The key takeaway here is that the C language standard only defines how long a given value is in existence for. And a minimum bound for this lifetime at that - it may remain longer than is required. Exactly how to place this in memory is a subject in which the language and library implementation is given significant freedom.
It is actually just an implementation detail that is convenient.
The compiler could, if he wanted to, generate local variables on the heap if he wishes.
It is just easier to create them on the stack since when leaving a function you can adjust the frame pointer with a simple add/subtract depending on the growth direction of the stack and so automatically free the used space for the next function. Creating locals on the heap however would mean more house-keeping work.
Another point is local variables must not be created on the stack, they can be stored and used just in a register if the compiler thinks that's more appropriate and has enough registers to do so.
Local variables are stored in registers in most cases, because registers are pushed and poped from stack when you make function calls It looks like they are on stack.
There is actually no such tings as register variables because it is just some rarely used keyword in C that tells compiler to try to put this in registers. I think that most compilers just ignore this keyword.
That why asked you more, because he was not sure if you deeply understand topic. Fact is that register variables are virtually on stack.
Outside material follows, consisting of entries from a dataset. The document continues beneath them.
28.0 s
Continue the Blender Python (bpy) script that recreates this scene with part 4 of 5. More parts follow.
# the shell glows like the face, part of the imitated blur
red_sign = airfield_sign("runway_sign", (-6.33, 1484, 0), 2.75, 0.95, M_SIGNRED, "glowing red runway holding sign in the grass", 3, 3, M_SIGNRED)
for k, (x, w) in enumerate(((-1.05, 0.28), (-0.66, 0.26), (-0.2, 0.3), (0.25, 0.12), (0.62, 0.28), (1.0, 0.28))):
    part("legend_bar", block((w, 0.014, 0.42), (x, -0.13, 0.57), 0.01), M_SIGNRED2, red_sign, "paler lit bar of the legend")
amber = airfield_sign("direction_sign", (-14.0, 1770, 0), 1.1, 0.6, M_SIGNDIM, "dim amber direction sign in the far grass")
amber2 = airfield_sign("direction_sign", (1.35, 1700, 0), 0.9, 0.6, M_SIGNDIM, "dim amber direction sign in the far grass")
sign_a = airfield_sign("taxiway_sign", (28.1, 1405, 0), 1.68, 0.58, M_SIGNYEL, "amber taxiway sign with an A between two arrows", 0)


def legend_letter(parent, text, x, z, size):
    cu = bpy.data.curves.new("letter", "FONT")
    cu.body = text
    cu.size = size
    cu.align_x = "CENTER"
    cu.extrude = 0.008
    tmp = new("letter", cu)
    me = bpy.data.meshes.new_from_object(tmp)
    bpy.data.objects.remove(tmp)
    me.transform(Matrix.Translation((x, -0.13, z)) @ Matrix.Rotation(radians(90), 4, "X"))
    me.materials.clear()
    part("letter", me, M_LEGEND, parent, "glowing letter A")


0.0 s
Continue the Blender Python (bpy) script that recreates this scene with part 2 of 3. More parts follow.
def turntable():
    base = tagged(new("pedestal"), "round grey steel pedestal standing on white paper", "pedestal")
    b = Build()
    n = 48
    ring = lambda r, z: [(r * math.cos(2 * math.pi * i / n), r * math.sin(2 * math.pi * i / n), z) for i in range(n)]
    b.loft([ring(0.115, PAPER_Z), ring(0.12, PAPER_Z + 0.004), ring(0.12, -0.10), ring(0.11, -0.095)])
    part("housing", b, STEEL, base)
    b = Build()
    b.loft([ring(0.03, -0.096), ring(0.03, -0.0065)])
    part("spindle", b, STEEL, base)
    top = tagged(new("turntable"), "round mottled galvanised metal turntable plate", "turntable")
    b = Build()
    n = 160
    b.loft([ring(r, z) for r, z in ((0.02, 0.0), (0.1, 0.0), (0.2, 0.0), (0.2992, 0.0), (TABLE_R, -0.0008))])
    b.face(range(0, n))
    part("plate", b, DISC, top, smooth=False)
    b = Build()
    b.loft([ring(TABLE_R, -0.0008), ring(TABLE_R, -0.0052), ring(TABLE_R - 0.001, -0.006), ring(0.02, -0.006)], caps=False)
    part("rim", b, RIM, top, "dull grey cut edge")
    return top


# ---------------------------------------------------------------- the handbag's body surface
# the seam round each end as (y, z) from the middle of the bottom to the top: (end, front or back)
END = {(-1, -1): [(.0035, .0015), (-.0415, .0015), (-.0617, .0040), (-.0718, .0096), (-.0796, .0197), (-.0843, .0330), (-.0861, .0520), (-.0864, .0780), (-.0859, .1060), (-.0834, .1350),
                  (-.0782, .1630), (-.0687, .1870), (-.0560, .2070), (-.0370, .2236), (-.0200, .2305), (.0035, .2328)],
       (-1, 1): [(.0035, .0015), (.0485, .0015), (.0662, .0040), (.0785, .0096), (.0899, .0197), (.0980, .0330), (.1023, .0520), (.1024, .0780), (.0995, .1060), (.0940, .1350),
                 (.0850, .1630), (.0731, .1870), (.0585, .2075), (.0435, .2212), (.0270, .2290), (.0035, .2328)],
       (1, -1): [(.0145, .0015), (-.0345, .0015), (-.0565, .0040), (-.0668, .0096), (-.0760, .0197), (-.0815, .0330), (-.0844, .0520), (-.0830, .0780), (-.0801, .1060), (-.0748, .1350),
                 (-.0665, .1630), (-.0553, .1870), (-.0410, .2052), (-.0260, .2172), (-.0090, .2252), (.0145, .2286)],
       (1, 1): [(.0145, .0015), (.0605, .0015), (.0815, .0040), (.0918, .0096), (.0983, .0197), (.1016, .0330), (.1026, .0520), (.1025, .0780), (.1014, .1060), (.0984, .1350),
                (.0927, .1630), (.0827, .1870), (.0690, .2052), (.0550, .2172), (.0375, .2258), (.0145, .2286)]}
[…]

in embedded systems we have different types of memories(read only non volatile(ROM), read write non volatile(EEPROM, PROM, SRAM, NVRAM, flash), volatile(RAM)) to use and also we have different requirements(cannot change and also persist after power cycling, can change and also persist after power cycling, can change any time) on data we have. we have different sections because we have to map our requirements of data to different types of available memories optimistically.